Thanks, it works. But then I run local motion correction, it still shows can’t find file:
[libtiff error] TIFFOpen: /data/youwang/cryosparc_working/20230518_1014/CS-20230518-1014/J1/imported/014974633499939006110_20230518_1014_A020_G000_H003_D001.tif: No such file or directory

@parrot I believe this means you didn’t specify the correct path to the new location of the movies (with the new_movies_folder variable) or that this path is not available on the worker where Local Motion Correction is running (e.g., directory not mounted). Edit I noticed that the path still shows J1, that means the movies dataset was not updated correctly, so this last part does not apply.

Should I just edit this part? Here is my code:

new_movies_folder = Path(“/data3/raw_data/20230518_1014/raw”) # INSERT PATH TO IMPORTS
gain_ref_path = new_movies_folder / “20230518_1014_ref.mrc” # INSERT GAIN REF PATH
movies_glob = “*.tif” # INSERT FILENAME PATTERN HERE

This is tough to debug remotely. For the quickest resolution, you may want to fall back on re-doing Patch Motion Correction and then reassigning your existing particles to the newly motion-corrected exposures, as @wtempel suggested. The Reassign Particles to Micrographs job type’s prototypical use case is very similar to your own.

1 Like

Thank you so much for the script! I just follow these steps and was able to re-link previously deleted movies.
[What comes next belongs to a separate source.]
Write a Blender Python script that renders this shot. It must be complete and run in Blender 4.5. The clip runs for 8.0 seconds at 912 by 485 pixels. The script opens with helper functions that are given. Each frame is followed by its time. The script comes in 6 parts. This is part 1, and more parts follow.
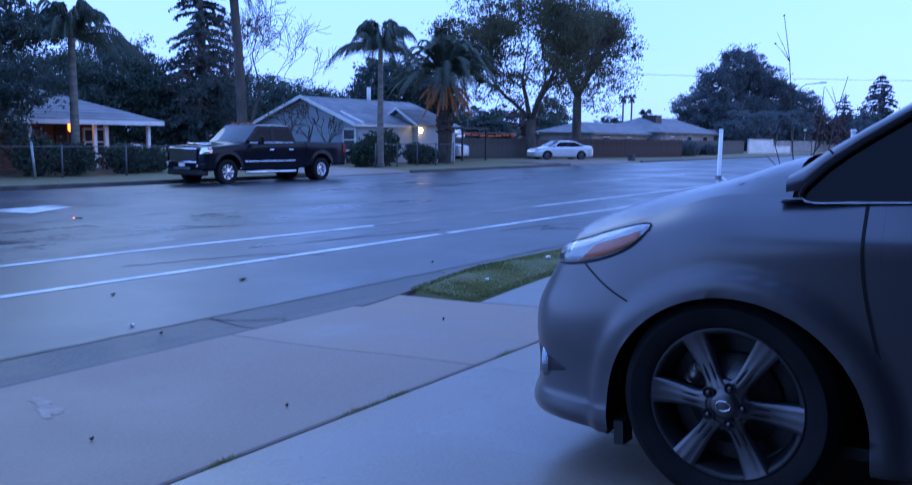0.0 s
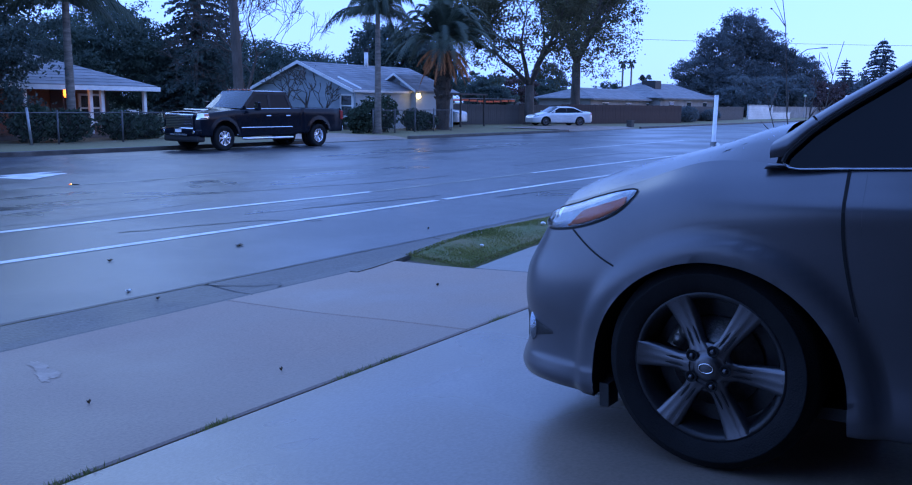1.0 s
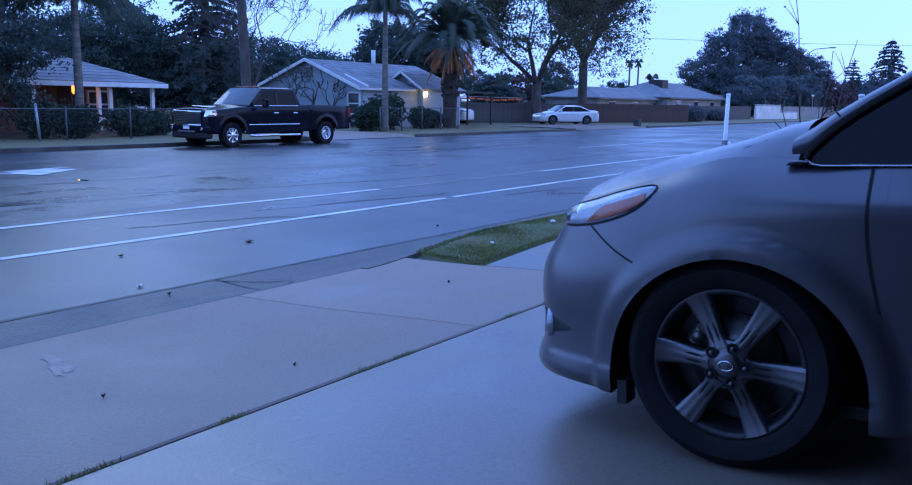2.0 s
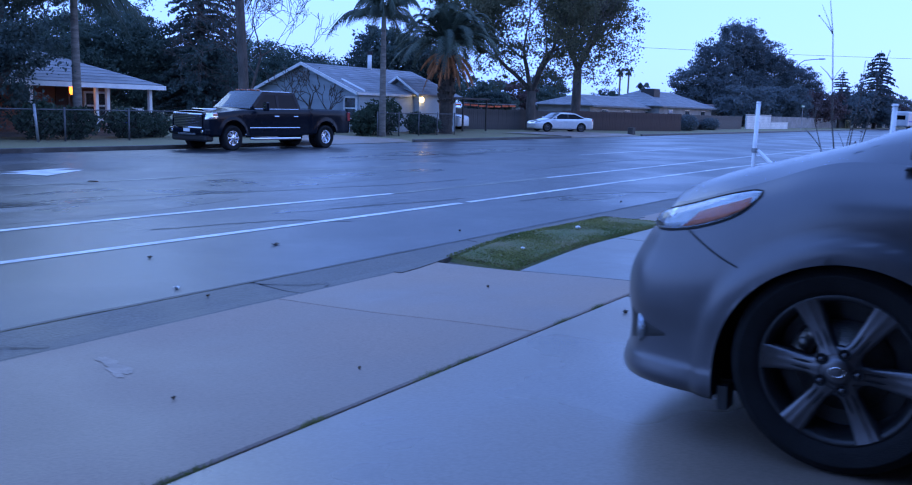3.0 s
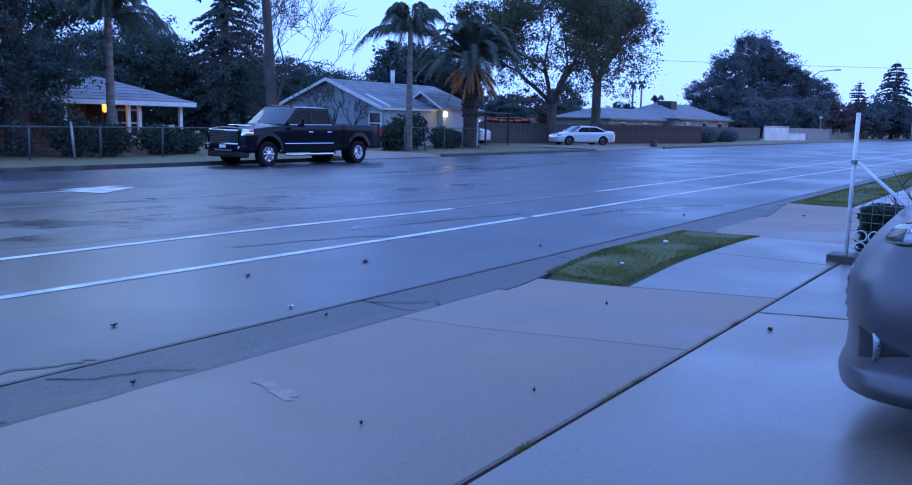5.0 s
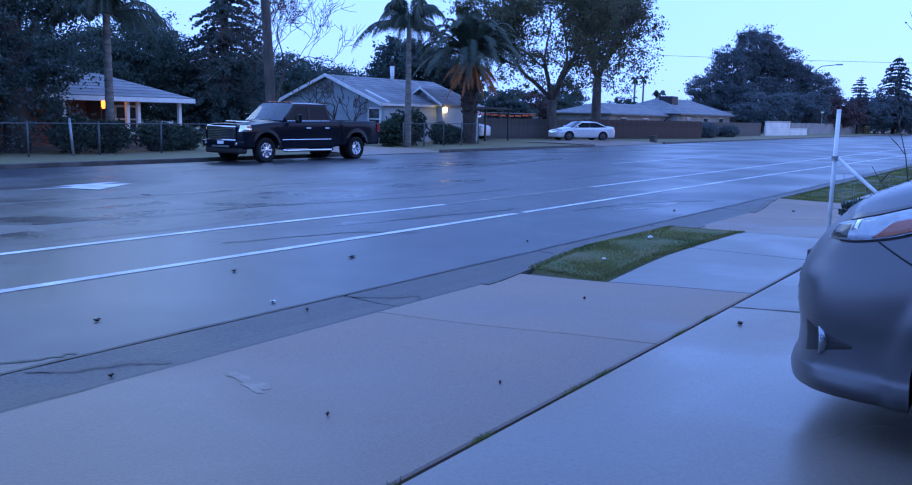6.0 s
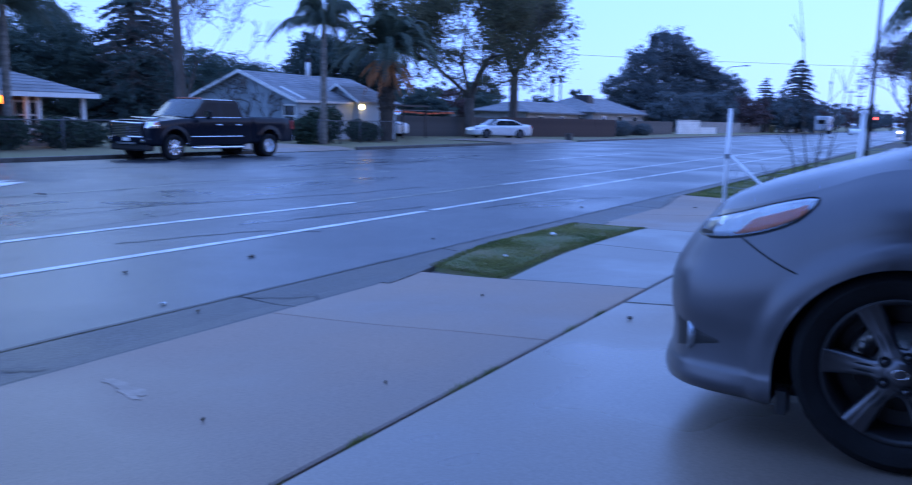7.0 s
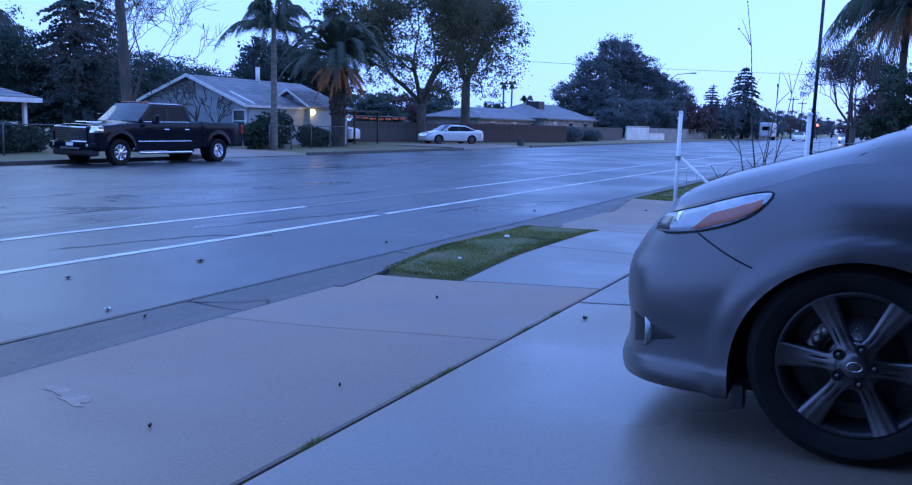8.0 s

Everything appears to work, and I can use the output of this external job for “local motion correction”.

However, the “reference based motion correction” didn’t work, with the following error.
Any suggestions as to why this failed? FYI, the movies are Falcon4 EER files.

Hi @sunch, welcome back to the forum.

I believe this happens when the actual frames of the movie that reference motion is processing does not match the end-frame recorded by an input Patch or Full-frame Motion Correction job. Did you by any chance connect motion-corrected micrographs instead of movies?

To fix this, you can try:

  • Re-run Patch Motion Correction, setting the “End frame” parameter to the minimum number of frames minus one
  • Modify the above script to also load the rigid_motion slot, and set the "rigid_motion/frame_end" column to (minimum number of frames minus one)

Hi @nfrasser! Thank you for your quick response!

For the “reference motion correction” job, I did use the motion-corrected micrographs as the input. In addition, I modified the movie and gain blob sub-inputs to point to external job. These input settings help the “reference motion correction” reached a stage for actual calculation. In comparison, when I use the movie output as the input, the “reference motion correction” would complain about necessary inputs were absent and failed earlier.

I will try to re-run the Patch Motion Correction, which may take some time given the constraints of GPUs.

Regarding to your second suggestion, how do you load the rigid_motion slot in the external job? Does that mean I need to load both the “Import Movies” and the “Patch Motion Correction” jobs in the external job? Thanks!